Problem
Prove that $$ \sum_{p \leq x} {\log p \over p} = \log x + O(1) $$ as $x \to \infty$.
Notes: $p$ ranges over primes, $\log$ is natural
Progress
Using Riemann-Stieltjes integration and integration by parts, I think you can write the sum as $$ \int_2^x {\log t \over t} d\pi(t) = O(1) - \int_2^x {1 - \log t \over t^2} \pi(t) dt. $$ From here, I tried using the prime number theorem, specifically $$ \pi(x) = \operatorname{li}(x) + O(xe^{-c\sqrt{\log x}}), $$ together with $$ \operatorname{li}(x) = {x \over \log x} + {x \over \log^2 x} + O\Big({x \over \log^3 x}\Big). $$ All the terms cancel out perfectly except for the integrals of the error terms from the prime number theorem, which diverge.
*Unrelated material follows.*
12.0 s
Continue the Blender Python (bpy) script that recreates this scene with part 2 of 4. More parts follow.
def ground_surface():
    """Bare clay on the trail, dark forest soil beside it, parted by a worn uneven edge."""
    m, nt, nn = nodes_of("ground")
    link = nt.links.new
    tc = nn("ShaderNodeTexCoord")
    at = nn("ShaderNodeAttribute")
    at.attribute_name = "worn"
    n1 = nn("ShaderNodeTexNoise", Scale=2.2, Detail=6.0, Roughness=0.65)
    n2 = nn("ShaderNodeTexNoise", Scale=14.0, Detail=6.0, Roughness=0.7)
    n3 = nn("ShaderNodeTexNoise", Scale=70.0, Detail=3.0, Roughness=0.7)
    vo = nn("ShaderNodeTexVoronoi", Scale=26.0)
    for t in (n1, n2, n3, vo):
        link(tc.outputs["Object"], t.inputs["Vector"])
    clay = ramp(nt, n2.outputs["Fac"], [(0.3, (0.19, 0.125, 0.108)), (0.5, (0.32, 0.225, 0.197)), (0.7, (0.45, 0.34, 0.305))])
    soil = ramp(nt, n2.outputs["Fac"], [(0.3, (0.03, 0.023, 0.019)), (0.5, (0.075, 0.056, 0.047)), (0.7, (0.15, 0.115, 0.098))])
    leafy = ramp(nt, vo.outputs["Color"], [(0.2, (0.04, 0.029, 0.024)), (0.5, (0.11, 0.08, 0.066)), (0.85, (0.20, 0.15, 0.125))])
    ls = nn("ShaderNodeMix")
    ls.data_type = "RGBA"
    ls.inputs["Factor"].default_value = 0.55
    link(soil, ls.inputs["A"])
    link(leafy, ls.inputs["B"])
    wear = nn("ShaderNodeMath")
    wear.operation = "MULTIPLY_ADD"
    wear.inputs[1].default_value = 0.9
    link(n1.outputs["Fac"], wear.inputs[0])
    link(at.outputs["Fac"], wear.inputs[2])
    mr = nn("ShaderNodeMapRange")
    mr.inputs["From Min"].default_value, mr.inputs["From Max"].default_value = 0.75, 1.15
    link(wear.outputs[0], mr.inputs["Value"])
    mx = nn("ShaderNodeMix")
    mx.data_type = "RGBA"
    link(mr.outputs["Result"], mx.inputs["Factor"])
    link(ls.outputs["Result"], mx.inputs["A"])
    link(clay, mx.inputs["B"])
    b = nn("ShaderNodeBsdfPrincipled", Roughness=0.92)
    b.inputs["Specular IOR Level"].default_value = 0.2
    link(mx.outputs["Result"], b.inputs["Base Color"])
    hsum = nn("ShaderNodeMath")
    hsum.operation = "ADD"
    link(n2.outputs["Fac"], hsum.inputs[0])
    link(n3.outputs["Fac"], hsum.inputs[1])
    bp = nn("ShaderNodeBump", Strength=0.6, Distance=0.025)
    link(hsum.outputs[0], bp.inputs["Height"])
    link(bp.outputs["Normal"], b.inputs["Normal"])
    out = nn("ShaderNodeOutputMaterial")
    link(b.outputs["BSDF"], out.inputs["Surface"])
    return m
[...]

If they converged, they could go into the $O(1)$ term, which would finish the proof.
Please note that this is tagged as homework.
Those integrals actually do converge. In fact, $$ O(xe^{-c\sqrt{\log x}}) = O\Big({x \over \log^3 x}\Big), $$ so there is no need to even consider them separately. I will submit this as an answer to the question this is a duplicate of now.